Pull out every line below holding the word "that".
++++++++++
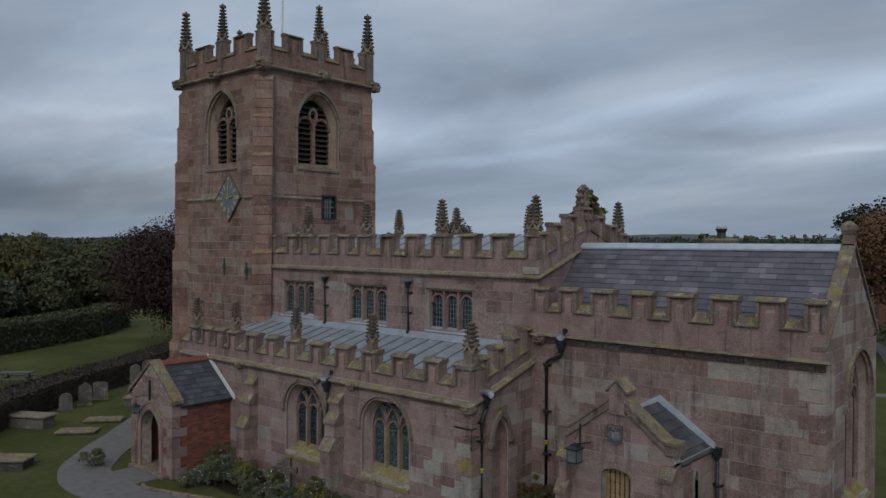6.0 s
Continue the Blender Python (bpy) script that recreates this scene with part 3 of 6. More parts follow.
for a, b in zip(PIN_A, PIN_A[1:]):
    s = (b - a) / 3
    for i in range(3):
        posts.append((a + s * i - 0.31, a + s * i + 0.31))
posts.append((PIN_A[-1] - 0.50, XA1 + 0.0))
SAP = wall_frame((0, YA + 0.05, 0), (1, 0))
EAP = wall_frame((XA1 - 0.05, YA + 0.05, 0), (-0.31, 3.39))
merlon_run("parapet_aisle_south", "battlemented sandstone parapet with lichened copings", SAP, posts, 5.12, 4.54, 4.08, end0=XA0)
merlon_run("parapet_aisle_east", "raking battlemented parapet of red sandstone", EAP, [(0.42, 0.84), (1.32, 1.72), (2.18, 2.56), (3.02, LEA + 0.06)], 5.12, 4.54, 4.09, end0=0.12, slope=RAKE, u_ref=0.0)
for x in PIN_A[:-1]:
    pinnacle(x, YA + 0.2, 4.97, 1.32, 0.155)
pinnacle(XA1 - 0.2, YA + 0.22, 5.06, 1.25, 0.175)


def sheet(name, corners, material, label, rolls=0, thick=0.06, kind="structure", roll_r=0.03):
    """A sloping roof sheet (four corners, anticlockwise from above: low a, low b, high b, high a) with rolls from low to high."""
    a, b, c, d = [Vector(p) for p in corners]
    bm = bmesh.new()
    n = (b - a).cross(d - a).normalized() * thick
    top, low = [bm.verts.new(p) for p in (a, b, c, d)], [bm.verts.new(p - n) for p in (a, b, c, d)]
    bm.faces.new(top); bm.faces.new(low[::-1])
    for i in range(4):
        j = (i + 1) % 4
        bm.faces.new((low[i], low[j], top[j], top[i]))
    ob = tagged(part(name, bm, material), label, "roof", kind=kind)
    for i in range(rolls):
        f = (i + 0.5) / rolls
        bm = bmesh.new()
        tube(bm, [a.lerp(b, f), d.lerp(c, f)], roll_r, 6)
        part("roll", bm, ROLL, ob)
    return ob


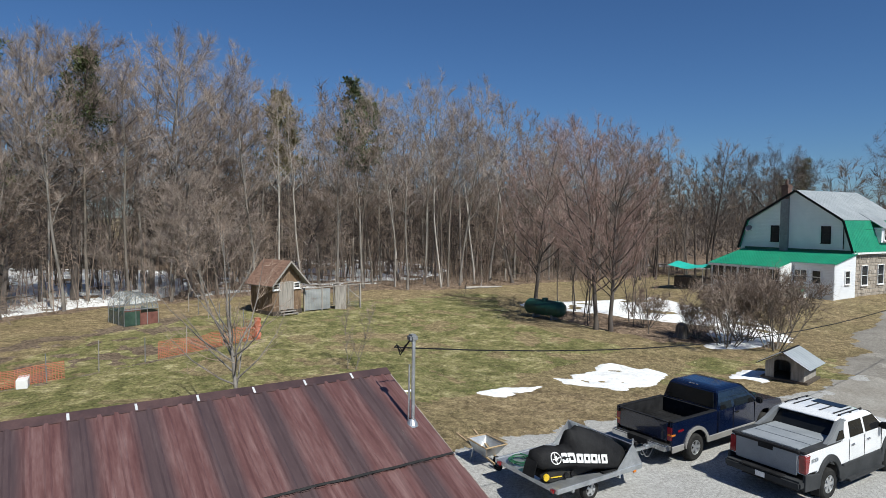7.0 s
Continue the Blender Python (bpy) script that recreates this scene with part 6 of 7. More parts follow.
def farm_truck():
    car = thing("pickup_truck", pose(8.1, 14.8, -0.06, 0, 0, -52.5), "dark blue extended-cab pickup with an open bed, hitched to a trailer", "pickup truck")
    W = 0.99
    wb = 3.64
    up = lambda z: 0.0 if z < 1.0 else (z - 1.0) * 0.05
    for s in (-1, 1):
        # bed side with arch
        bm = bmesh.new()
        slab(bm, [(x, s * W, z) for x, z in [(-1.12, 0.62), (-0.52, 0.58), *arc(0, 0.42, 0.52, 160, 20), (0.58, 0.55), (1.0, 0.55), (1.0, 1.30), (-1.12, 1.30)]], (0, -s * 0.09, 0))
        part("bed_side", bevelled(fixed(bm), 0.015, 2), CAR_BLUE, car)
        bm = bmesh.new()
        box(bm, -1.08, 0.98, s * 0.875, s * 0.895, 0.8, 1.30)
        part("bed_liner", bm, BLACK, car, "black bed liner")
        bm = bmesh.new()
        box(bm, -1.1, 0.98, s * 0.86, s * 0.995, 1.295, 1.325)
        part("bed_rail", bevelled(bm, 0.01), BLACK, car)
        bm = bmesh.new()
        slab(bm, [(x, s * (W - 0.01), z) for x, z in [*arc(0, 0.42, 0.50, 176, 4, 12), (0.62, 0.46), *arc(0, 0.42, 0.60, 4, 176, 12), (-1.12, 0.46), (-1.12, 0.60), (-0.62, 0.60)][:26]], (0, s * 0.045, 0))
        part("wheel_flare", fixed(bm), TRIM_TAN, car, "tan grey wheel-arch trim")
        bm = bmesh.new()
        box(bm, -1.12, -0.58, s * (W - 0.02), s * (W + 0.025), 0.44, 0.62)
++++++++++
OUTPUT FOR THIS TASK >>
Continue the Blender Python (bpy) script that recreates this scene with part 3 of 6. More parts follow.
Continue the Blender Python (bpy) script that recreates this scene with part 6 of 7. More parts follow.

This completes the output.